Markets with expanding industries often generate demand from:
- young professionals
- relocating families
- remote workers
- healthcare employees
- technology workers
- university staff
The stronger and more diversified the employment base, the more resilient rental demand often becomes.
Because unlike tourism trends or temporary events, employment growth can support housing demand for years.
Affordability Is Becoming a Bigger Factor
An interesting trend has emerged over the past several years.
Many renters who would have previously purchased homes are remaining renters longer.
Higher home prices and elevated mortgage rates have made homeownership less accessible in many markets.
As a result:
- rental demand remains elevated
- occupancy stays strong
- vacancy rates remain relatively low
This doesn’t necessarily mean rents will rise forever.
But it does create a favorable environment for landlords in many growing regions.
Not Every Hot Market Is a Big City
This is one of the biggest misconceptions in real estate.
Many investors automatically focus on major metropolitan areas.
But some of the strongest rental markets are actually:
- secondary cities
- suburban communities
- university towns
- regional employment hubs
These markets often offer:
- lower acquisition costs
- less competition
- higher rental yields
- and strong local demand
In some cases, they can outperform larger cities from a cash flow perspective.
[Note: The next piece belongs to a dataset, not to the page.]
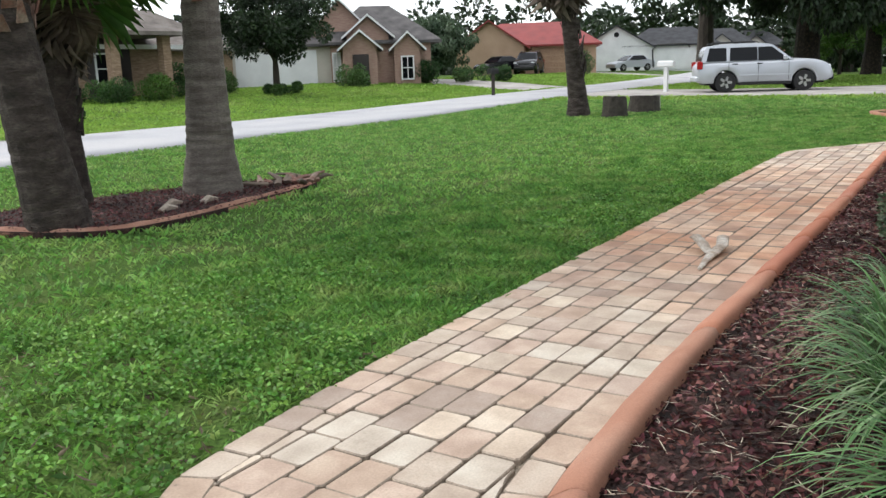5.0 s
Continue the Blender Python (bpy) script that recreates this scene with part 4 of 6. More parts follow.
# slim palms by the entry bed
for (x, y, rad, sd) in ((22.3, 6.74, 0.165, 19), (26.2, 5.45, 0.16, 20)):
    pe = thing("palm_tree", "slim palm with a rough brown trunk beside the entry bed", "palm tree", "palms", (x, y, 0.05))
    palm_trunk([(0, 0, -0.1), (0.0, 0, 0.6), (-0.02, 0.03, 3.0), (-0.04, 0.05, 7.0)], [rad * 1.25, rad * 1.02, rad, rad * 0.9], M_palm_bark, pe, sd)
    fan_crown(pe, (-0.04, 0.05, 7.0), 18, 1.2, sd, dead=2)

# stumps by the far palm
for x, y, rad, h, lb in ((20.9, 14.4, 0.33, 0.52, "tall cut grey palm stump on the lawn"), (22.85, 14.38, 0.44, 0.42, "low wide cut stump on the lawn")):
    s = thing("stump", lb, "stump", "stumps", (x, y, float(g(x, y))))
    rr = random.Random(int(x * 10))
    part("wood", tube([(0, 0, -0.05), (0, 0, 0.1), (0, 0, h * 0.7), (0.01, 0, h)], [rad * 1.08, rad, rad * 0.94, rad * 0.9], 20, wob=0.05, rng=rr), M_stump, s)
rr = random.Random(12)
litter = thing("fallen_palm_debris", "heap of dry grey palm leaf bases on the island mulch", "plant debris", "", (7.45, 12.55, 0.04))
for k in range(16):
    a, l = rr.uniform(0, 6.28), rr.uniform(0.2, 0.5)
    x, y = rr.uniform(-0.55, 0.55), rr.uniform(-0.25, 0.3)
    dx, dy = math.cos(a) * l, math.sin(a) * l
    m = Vector((x + dx / 2, y + dy / 2, 0.05 + rr.uniform(0, 0.08)))
    bm = tube([(x, y, 0.03), m, (x + dx, y + dy, 0.03 + rr.uniform(0, 0.1))], [0.05, 0.035, 0.02], 6)
    for v in bm.verts:
        v.co.z = 0.02 + (v.co.z - 0.02) * 0.7
    part("leaf_base", bm, M_fan_dead if k % 2 else M_boot, litter)
for k, (x, y) in enumerate([(5.3, 12.2), (5.55, 12.45), (5.9, 12.3)]):
    sc = thing("palm_scrap", "pale dry scrap of palm fibre on the mulch", "plant debris", "palm scraps", (x, y, 0.05))
    part("fibre", tube([(-0.1, 0, 0.0), (0.0, 0.03, 0.03), (0.12, 0.02, 0.01)], [0.03, 0.04, 0.015], 6), M_straw, sc)
M_dry = surf("dry grey brown leaf base", [(0.26, 0.20, 0.15), (0.42, 0.36, 0.30), (0.58, 0.54, 0.48)], 9, 0.8, 0.6, 60)
db = thing("fallen_palm_boot", "dry forked palm leaf base lying on the pavers", "plant debris", "", (5.80, 6.88, PAVE_Z))


def flat_tube(pts, radii, flat, name, mat):
    bm = tube(pts, radii, 10)
    for v in bm.verts:
        c = min(pts, key=lambda q: (v.co - Vector(q)).length)
        v.co.z = max(0.002, c[2] + (v.co.z - c[2]) * flat)
    return part(name, bm, mat, db)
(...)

Why Vacancy Rates Matter So Much
Rental demand is important.
But vacancy rates tell a more complete story.
A market can have population growth and job growth.
But if developers are building housing faster than renters arrive, landlords may still face challenges.
Low vacancy rates generally indicate:
- healthy demand
- limited supply
- stronger pricing power
- and reduced downtime between tenants
This is one reason experienced investors often monitor vacancy trends closely before purchasing a property.
Because even a great property can underperform in an oversupplied market.
Short-Term Rental Investors Should Evaluate Markets Differently
For Airbnb and vacation rental owners, the definition of a “hot market” changes slightly.
Traditional rental demand still matters.
But STR investors often focus on:
- tourism demand
- event activity
- seasonal travel patterns
- local regulations
- hotel supply
- occupancy trends
A city may perform exceptionally well as a long-term rental market while producing mediocre short-term rental results.
And vice versa.
This is why short-term rental investors usually need a more specialized market analysis process.
Today’s Hot Market Isn’t Always Tomorrow’s Hot Market
This is worth remembering.
Real estate cycles change.
Migration patterns shift.
Employers relocate.
Construction activity increases.
Regulations evolve.
The markets generating headlines today may not necessarily be the strongest opportunities five years from now.
That’s why successful investors tend to focus less on hype and more on fundamentals.
Because fundamentals usually outlast trends.
What Investors Should Look At Before Buying
Before entering any rental market, it helps to evaluate:
- population growth
- employment trends
- housing inventory
- rental demand
- vacancy rates
- local regulations
- insurance costs
- property taxes
- long-term economic drivers
No single metric tells the full story.
The strongest investment decisions usually come from looking at the complete picture.
The Bottom Line
The hottest rental markets are not simply the markets with the fastest home price growth.
They’re the markets where renters continue showing up month after month and year after year.
Strong demand, stable employment, population growth, and limited housing supply often create the foundation for successful rental investing.
Whether you’re investing in long-term rentals or short-term vacation properties, understanding what drives rental demand is often more important than chasing whatever market happens to be trending online this year.
If you’re evaluating a new rental market, don’t just look at purchase prices and projected rent.
Make sure you’re also considering insurance costs, local regulations, liability exposure, and long-term demand trends.
The best investments aren’t always found in the hottest markets. They’re often found in the markets with the strongest fundamentals.